Italy’s new government will fund a key reduction in labour taxes through ambitious spending cuts and a better use of European structural funds, new economy minister Pier Carlo Padoan said in a newspaper interview yesterday.

The centre-left government of Matteo Renzi has pledged to accelerate the sluggish pace of reforms in the euro zone’s third-biggest economy, which is one of the worst-performing in the currency bloc.

It has said one of its first priorities will be to cut the so-called tax wedge – the difference between what an employer pays and a worker takes home.

Padoan told Il Sole 24 Ore newspaper he believed it would be possible to raise more than the €3 billion in spending cuts envisaged by the previous government for the first year.

“I would say €5 billion annually is not an unreasonable figure,” Padoan said in an interview with Il Sole 24 Ore.

He said European funds and one-off measures such as the repatriation of capital could be used to cover the rest.

Italy has so far been unable to significantly rein in its public spending and has improved its public finances in recent years mainly through higher taxes.

Renzi wants to accelerate sluggish pace of reform

Padoan said Italy was committed to keeping its budget deficit below the EU ceiling of three per cent of output.

On Wednesday, the European Commission put Italy on its watch list because of the country’s very high public debt and weak competitiveness and said that decisive action was needed to correct imbalances in the economy.

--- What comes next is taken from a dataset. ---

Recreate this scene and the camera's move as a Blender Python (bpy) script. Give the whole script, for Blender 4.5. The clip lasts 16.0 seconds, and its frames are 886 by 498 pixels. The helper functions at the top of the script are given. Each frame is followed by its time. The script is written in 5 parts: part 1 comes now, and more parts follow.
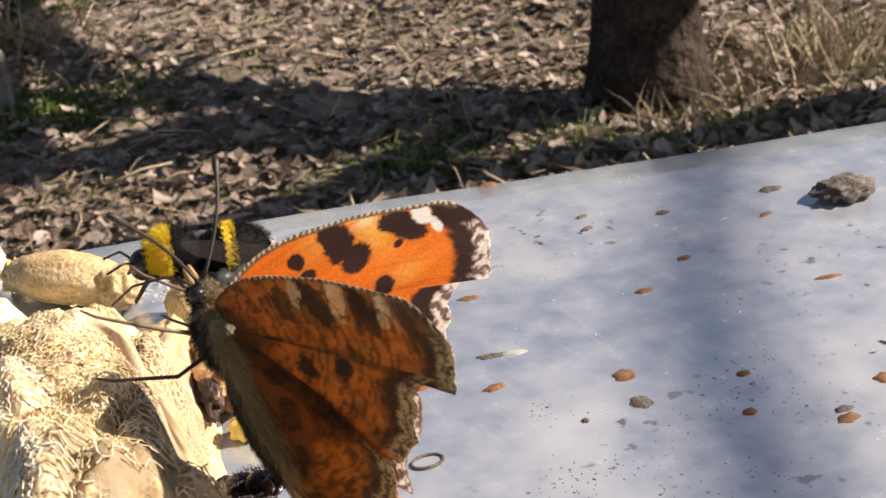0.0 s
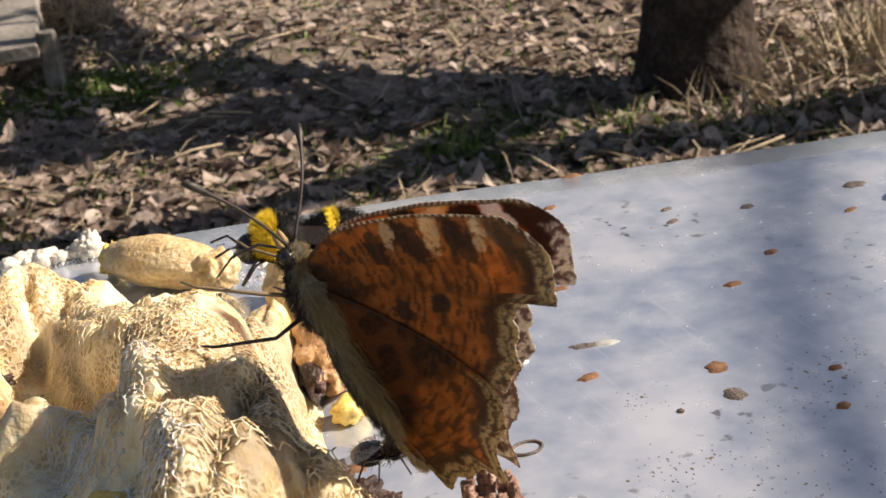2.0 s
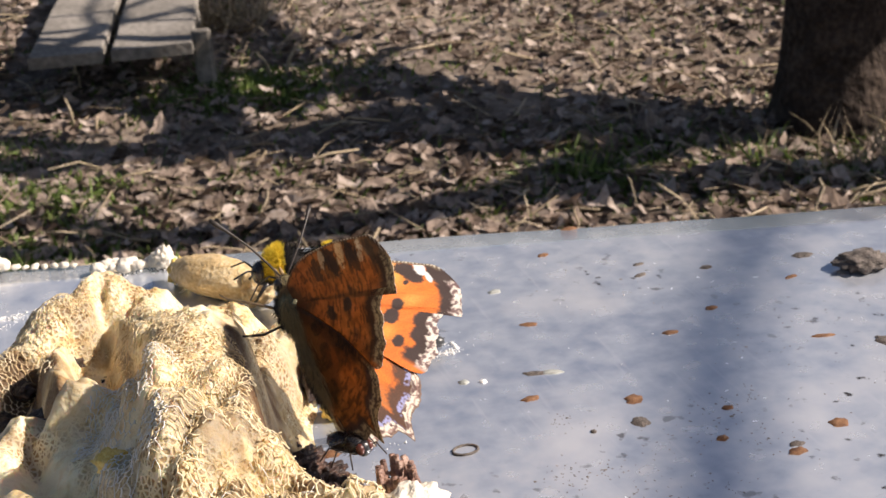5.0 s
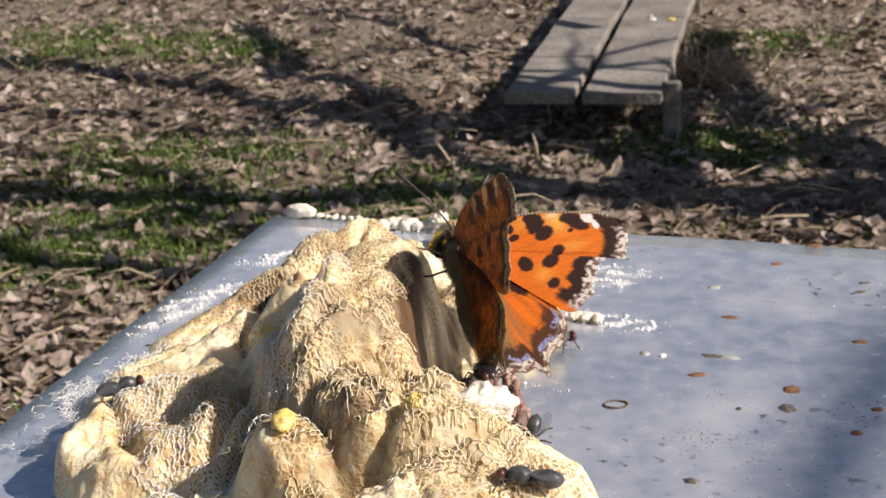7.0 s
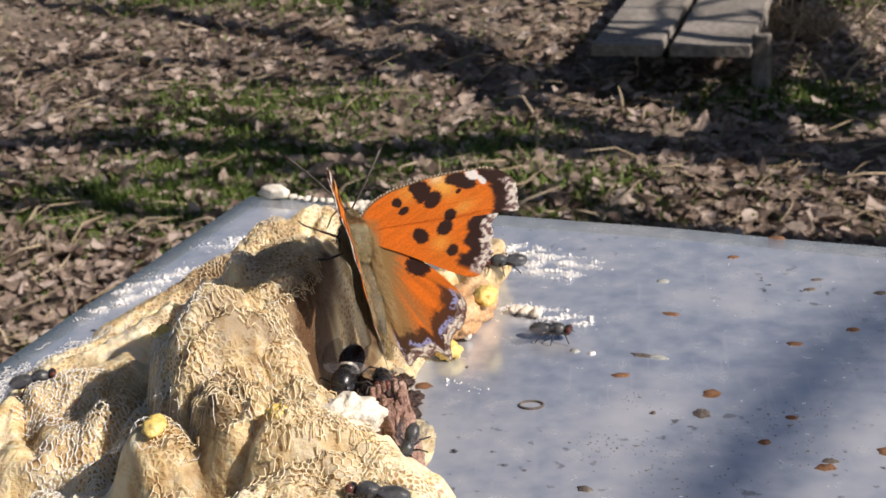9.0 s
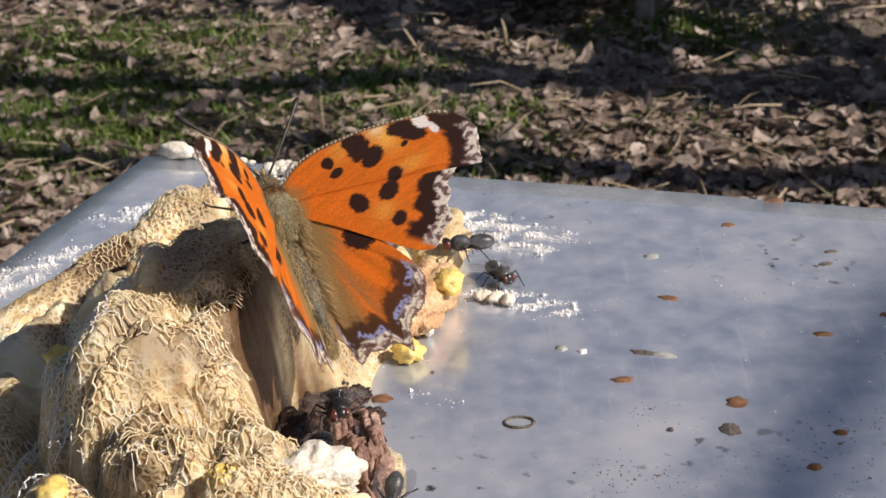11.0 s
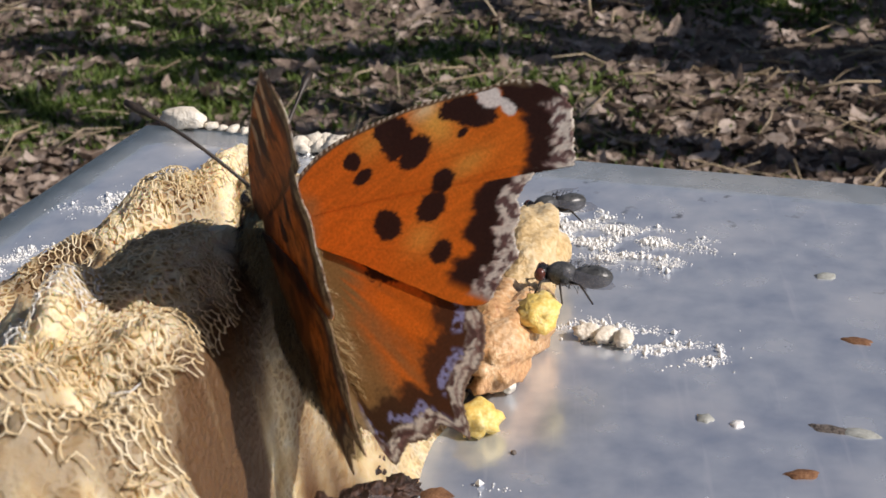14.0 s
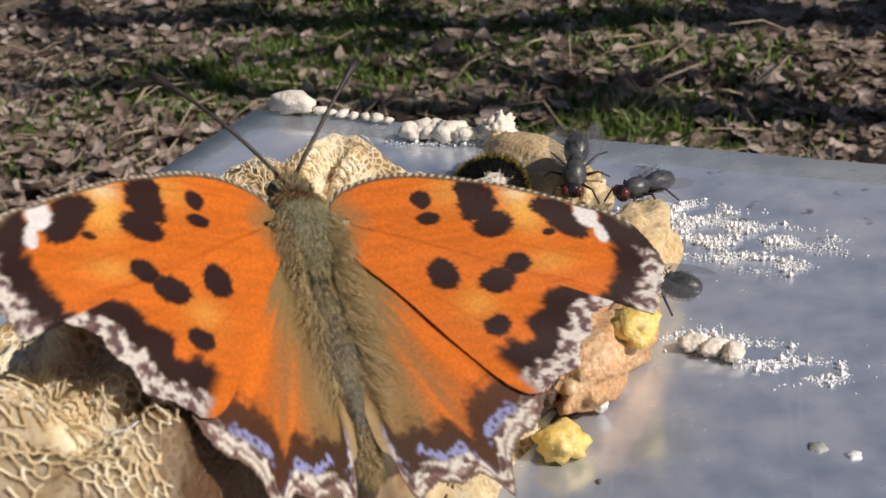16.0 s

It will now monitor Italy’s reforms and could impose fines if they are not implemented.

The Economy Minister said measures to pay state arrears to companies were ready and would be discussed at the next Cabinet meeting.

“Thanks to the involvement of (state lender) CDP we think we can structurally resolve the problem,” he said.

Padoan said concerns raised by rating agency Fitch, which on Wednesday warned that CDP’s involvement could pressure its credit rating if it eventually raised its debt level, were “completely out of place.”

“CDP and banks will be involved in a three-party scheme that will benefit everyone,” he said.

Italian companies were owed between €75 billion and €80 billion in payment arrears by the country’s public administration at the end of 2012, the European Union Industry Commissioner Antonio Tajani said on Tuesday.

Asked about the idea of creating one or more “bad banks” to hold non-performing loans that plague the balance sheets of Italy’s lenders Padoan said “it could be a useful tool” without any further detail.

Bank of Italy Governor Ignazio Visco has said the regulator is examining solutions to help domestic banks get rid of bad loans, including possibly through a public guarantee to banks that get together to offload problematic debts.

Under the previous government of Prime Minister Enrico Letta, the Economy Ministry had said it saw no need to set up a bad bank using either public or European Union funds.

Italian banks held nearly €156 billion in bad loans at the end of last year, central bank data show.